Proposed changes are supposed to solve at least following problems.
First one is descriptors rlimit violation in case with some clients
performing enough requests while tx-thread is unresponsive. According
to  Yaroslav 12 vshard routers reconnecting every 10.5 seconds for 15
minutes are enough to recovery dying with «can't initialize storage:
error reading directory: too many open files» error.
Second one is dirty read and others when tx can response although
bootstrap is not finished.
The solution is basically to provide iproto with more freedom, at least
in some cases. As far as i see it can be implemented using humble
state-machine. The alternative is vtab and it seems like an overkill
here, as far as it is less transparent and there can be only 2 options
for each request: to process it or to reject. To start with, we can use
2 states to solve first problem, which seems to be more painful, and
then introduce new states to solve second problem and possibly some
more. These states may be called "solo" & "assist" states. "Assist"
state mostly implies current iproto behavior and shoulbe the basic one,
while "solo" state is intended to be enabled by tx thread when it is
going to become unresponsive for considerale time (for example, while
building secondary keys). "Solo" state means that iproto won't
communicate with tx and will simply answer everyone with any request
that tx is busy. The alternative is some kind of heartbeat from tx to
iproto to allow iproto decide if it needs to change it's state itself,
however it also seems like an overkill. If user, for example, loads tx
so much that it can't communicate with iproto, that is his own problem.
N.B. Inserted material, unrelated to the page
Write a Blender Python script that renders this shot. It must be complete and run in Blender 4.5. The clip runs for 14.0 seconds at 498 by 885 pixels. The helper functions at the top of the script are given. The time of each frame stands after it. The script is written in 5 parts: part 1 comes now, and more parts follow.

This approach is needed as far as now iproto can only accept
connections, consequently spending sockets in case tx thread can't
answer. tx now needs to prepare greeting and only then iproto can send
it. It work the same with all other requests: tx needs to prepare the
answer and then iproto processes it.
Proposed approach allows iproto itself to close connections or ask
them to wait in "solo" state. This will solve leaking descriptors
problem. Late more states can be added, where iproto, for example, will
answer itself only to dml requests (while tx is not ready for it). This
idea is partly realized and it shows satisfying behavior in case with
unresponsive tx.
There is one thing that causes trouble: using output bufs with
thread-local slab_cache. Now obuf's slab_cache belongs to tx, while
proposed changes mean that both tx & iproto have to be able to use
them depending on state & request type. I am currently searching for
the best approach here. There is an option to use more obufs (4 instead
of 2), 2 of them belonging to tx thread and 2 of them belonging to
iproto thread.
It is also doubtable if connections to iproto in "solo" state should be
closed or retry their requests after some timeout. I propose to close
them, while there is opinion that it is not the right behavior. Though
I think it is more transparent and understandable for users to
reconnect by themselves, also as far as this unresponsive tx state
might last for quite a long time.
Ilya Kosarev